Work to complete
Repeat the material in full. Keep every line exactly as it is.

[start]

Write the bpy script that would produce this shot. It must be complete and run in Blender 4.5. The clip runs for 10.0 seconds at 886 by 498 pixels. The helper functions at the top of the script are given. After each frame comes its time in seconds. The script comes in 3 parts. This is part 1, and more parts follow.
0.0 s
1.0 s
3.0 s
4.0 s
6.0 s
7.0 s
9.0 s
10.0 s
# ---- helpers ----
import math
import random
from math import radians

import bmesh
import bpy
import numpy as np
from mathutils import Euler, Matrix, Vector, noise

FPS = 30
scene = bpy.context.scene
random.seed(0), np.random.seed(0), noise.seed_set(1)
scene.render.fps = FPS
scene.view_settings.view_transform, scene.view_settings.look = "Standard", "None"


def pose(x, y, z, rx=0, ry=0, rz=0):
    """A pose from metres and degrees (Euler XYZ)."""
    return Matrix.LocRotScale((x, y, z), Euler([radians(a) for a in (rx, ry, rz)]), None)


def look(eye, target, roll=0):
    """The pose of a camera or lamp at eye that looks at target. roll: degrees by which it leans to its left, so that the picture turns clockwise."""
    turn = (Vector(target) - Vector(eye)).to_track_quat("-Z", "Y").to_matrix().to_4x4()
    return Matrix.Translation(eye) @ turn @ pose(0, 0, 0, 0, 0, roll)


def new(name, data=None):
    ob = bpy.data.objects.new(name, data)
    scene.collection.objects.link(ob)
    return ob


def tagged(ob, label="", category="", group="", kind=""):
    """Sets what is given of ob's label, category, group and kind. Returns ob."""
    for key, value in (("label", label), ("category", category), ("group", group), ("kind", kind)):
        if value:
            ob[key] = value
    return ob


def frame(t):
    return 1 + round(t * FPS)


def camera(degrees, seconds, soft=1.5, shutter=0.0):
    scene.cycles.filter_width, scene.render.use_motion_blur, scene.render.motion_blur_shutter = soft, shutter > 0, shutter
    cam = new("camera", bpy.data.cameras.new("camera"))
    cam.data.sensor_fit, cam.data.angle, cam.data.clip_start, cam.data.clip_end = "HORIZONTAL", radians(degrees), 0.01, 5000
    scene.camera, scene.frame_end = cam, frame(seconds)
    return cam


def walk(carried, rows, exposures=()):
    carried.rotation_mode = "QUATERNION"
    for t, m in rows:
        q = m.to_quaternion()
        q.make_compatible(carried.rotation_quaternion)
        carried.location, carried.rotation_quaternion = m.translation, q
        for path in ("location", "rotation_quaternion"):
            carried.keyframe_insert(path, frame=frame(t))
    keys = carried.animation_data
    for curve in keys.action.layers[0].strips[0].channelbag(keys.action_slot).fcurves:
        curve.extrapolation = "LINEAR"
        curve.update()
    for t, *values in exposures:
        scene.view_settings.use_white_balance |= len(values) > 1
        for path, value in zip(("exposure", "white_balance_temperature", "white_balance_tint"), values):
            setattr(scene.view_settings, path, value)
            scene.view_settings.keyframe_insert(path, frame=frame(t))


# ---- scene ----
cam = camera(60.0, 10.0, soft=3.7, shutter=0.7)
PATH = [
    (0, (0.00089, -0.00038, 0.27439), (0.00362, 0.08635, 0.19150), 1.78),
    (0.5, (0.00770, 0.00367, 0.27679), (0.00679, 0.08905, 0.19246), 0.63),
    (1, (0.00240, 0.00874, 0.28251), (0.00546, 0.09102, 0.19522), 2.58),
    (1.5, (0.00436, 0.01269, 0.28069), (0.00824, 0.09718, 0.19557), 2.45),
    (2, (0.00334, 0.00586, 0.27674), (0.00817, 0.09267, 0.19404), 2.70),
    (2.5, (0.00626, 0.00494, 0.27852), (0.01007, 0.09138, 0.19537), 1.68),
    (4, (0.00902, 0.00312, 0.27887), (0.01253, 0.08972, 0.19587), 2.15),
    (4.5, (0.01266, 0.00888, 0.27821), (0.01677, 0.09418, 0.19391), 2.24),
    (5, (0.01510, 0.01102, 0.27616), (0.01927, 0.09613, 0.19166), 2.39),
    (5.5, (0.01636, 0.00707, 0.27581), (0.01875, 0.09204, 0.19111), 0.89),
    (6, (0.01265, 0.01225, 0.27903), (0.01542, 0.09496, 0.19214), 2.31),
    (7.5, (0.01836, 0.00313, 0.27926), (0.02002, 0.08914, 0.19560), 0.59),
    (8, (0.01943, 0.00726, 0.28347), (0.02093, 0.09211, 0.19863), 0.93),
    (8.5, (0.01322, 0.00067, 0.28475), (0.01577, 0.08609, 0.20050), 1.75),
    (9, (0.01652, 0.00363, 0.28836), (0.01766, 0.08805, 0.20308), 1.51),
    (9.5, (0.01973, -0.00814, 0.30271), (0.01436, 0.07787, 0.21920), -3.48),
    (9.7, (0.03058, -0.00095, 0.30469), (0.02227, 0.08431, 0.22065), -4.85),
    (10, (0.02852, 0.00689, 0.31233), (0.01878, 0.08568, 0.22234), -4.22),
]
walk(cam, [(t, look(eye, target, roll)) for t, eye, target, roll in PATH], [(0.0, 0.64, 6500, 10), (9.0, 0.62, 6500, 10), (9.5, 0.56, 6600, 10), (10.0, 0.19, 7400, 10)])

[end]

Response for this exercise
Write the bpy script that would produce this shot. It must be complete and run in Blender 4.5. The clip runs for 10.0 seconds at 886 by 498 pixels. The helper functions at the top of the script are given. After each frame comes its time in seconds. The script comes in 3 parts. This is part 1, and more parts follow.
0.0 s
1.0 s
3.0 s
4.0 s
6.0 s
7.0 s
9.0 s
10.0 s
# ---- helpers ----
import math
import random
from math import radians

import bmesh
import bpy
import numpy as np
from mathutils import Euler, Matrix, Vector, noise

FPS = 30
scene = bpy.context.scene
random.seed(0), np.random.seed(0), noise.seed_set(1)
scene.render.fps = FPS
scene.view_settings.view_transform, scene.view_settings.look = "Standard", "None"


def pose(x, y, z, rx=0, ry=0, rz=0):
    """A pose from metres and degrees (Euler XYZ)."""
    return Matrix.LocRotScale((x, y, z), Euler([radians(a) for a in (rx, ry, rz)]), None)


def look(eye, target, roll=0):
    """The pose of a camera or lamp at eye that looks at target. roll: degrees by which it leans to its left, so that the picture turns clockwise."""
    turn = (Vector(target) - Vector(eye)).to_track_quat("-Z", "Y").to_matrix().to_4x4()
    return Matrix.Translation(eye) @ turn @ pose(0, 0, 0, 0, 0, roll)


def new(name, data=None):
    ob = bpy.data.objects.new(name, data)
    scene.collection.objects.link(ob)
    return ob


def tagged(ob, label="", category="", group="", kind=""):
    """Sets what is given of ob's label, category, group and kind. Returns ob."""
    for key, value in (("label", label), ("category", category), ("group", group), ("kind", kind)):
        if value:
            ob[key] = value
    return ob


def frame(t):
    return 1 + round(t * FPS)


def camera(degrees, seconds, soft=1.5, shutter=0.0):
    scene.cycles.filter_width, scene.render.use_motion_blur, scene.render.motion_blur_shutter = soft, shutter > 0, shutter
    cam = new("camera", bpy.data.cameras.new("camera"))
    cam.data.sensor_fit, cam.data.angle, cam.data.clip_start, cam.data.clip_end = "HORIZONTAL", radians(degrees), 0.01, 5000
    scene.camera, scene.frame_end = cam, frame(seconds)
    return cam


def walk(carried, rows, exposures=()):
    carried.rotation_mode = "QUATERNION"
    for t, m in rows:
        q = m.to_quaternion()
        q.make_compatible(carried.rotation_quaternion)
        carried.location, carried.rotation_quaternion = m.translation, q
        for path in ("location", "rotation_quaternion"):
            carried.keyframe_insert(path, frame=frame(t))
    keys = carried.animation_data
    for curve in keys.action.layers[0].strips[0].channelbag(keys.action_slot).fcurves:
        curve.extrapolation = "LINEAR"
        curve.update()
    for t, *values in exposures:
        scene.view_settings.use_white_balance |= len(values) > 1
        for path, value in zip(("exposure", "white_balance_temperature", "white_balance_tint"), values):
            setattr(scene.view_settings, path, value)
            scene.view_settings.keyframe_insert(path, frame=frame(t))


# ---- scene ----
cam = camera(60.0, 10.0, soft=3.7, shutter=0.7)
PATH = [
    (0, (0.00089, -0.00038, 0.27439), (0.00362, 0.08635, 0.19150), 1.78),
    (0.5, (0.00770, 0.00367, 0.27679), (0.00679, 0.08905, 0.19246), 0.63),
    (1, (0.00240, 0.00874, 0.28251), (0.00546, 0.09102, 0.19522), 2.58),
    (1.5, (0.00436, 0.01269, 0.28069), (0.00824, 0.09718, 0.19557), 2.45),
    (2, (0.00334, 0.00586, 0.27674), (0.00817, 0.09267, 0.19404), 2.70),
    (2.5, (0.00626, 0.00494, 0.27852), (0.01007, 0.09138, 0.19537), 1.68),
    (4, (0.00902, 0.00312, 0.27887), (0.01253, 0.08972, 0.19587), 2.15),
    (4.5, (0.01266, 0.00888, 0.27821), (0.01677, 0.09418, 0.19391), 2.24),
    (5, (0.01510, 0.01102, 0.27616), (0.01927, 0.09613, 0.19166), 2.39),
    (5.5, (0.01636, 0.00707, 0.27581), (0.01875, 0.09204, 0.19111), 0.89),
    (6, (0.01265, 0.01225, 0.27903), (0.01542, 0.09496, 0.19214), 2.31),
    (7.5, (0.01836, 0.00313, 0.27926), (0.02002, 0.08914, 0.19560), 0.59),
    (8, (0.01943, 0.00726, 0.28347), (0.02093, 0.09211, 0.19863), 0.93),
    (8.5, (0.01322, 0.00067, 0.28475), (0.01577, 0.08609, 0.20050), 1.75),
    (9, (0.01652, 0.00363, 0.28836), (0.01766, 0.08805, 0.20308), 1.51),
    (9.5, (0.01973, -0.00814, 0.30271), (0.01436, 0.07787, 0.21920), -3.48),
    (9.7, (0.03058, -0.00095, 0.30469), (0.02227, 0.08431, 0.22065), -4.85),
    (10, (0.02852, 0.00689, 0.31233), (0.01878, 0.08568, 0.22234), -4.22),
]
walk(cam, [(t, look(eye, target, roll)) for t, eye, target, roll in PATH], [(0.0, 0.64, 6500, 10), (9.0, 0.62, 6500, 10), (9.5, 0.56, 6600, 10), (10.0, 0.19, 7400, 10)])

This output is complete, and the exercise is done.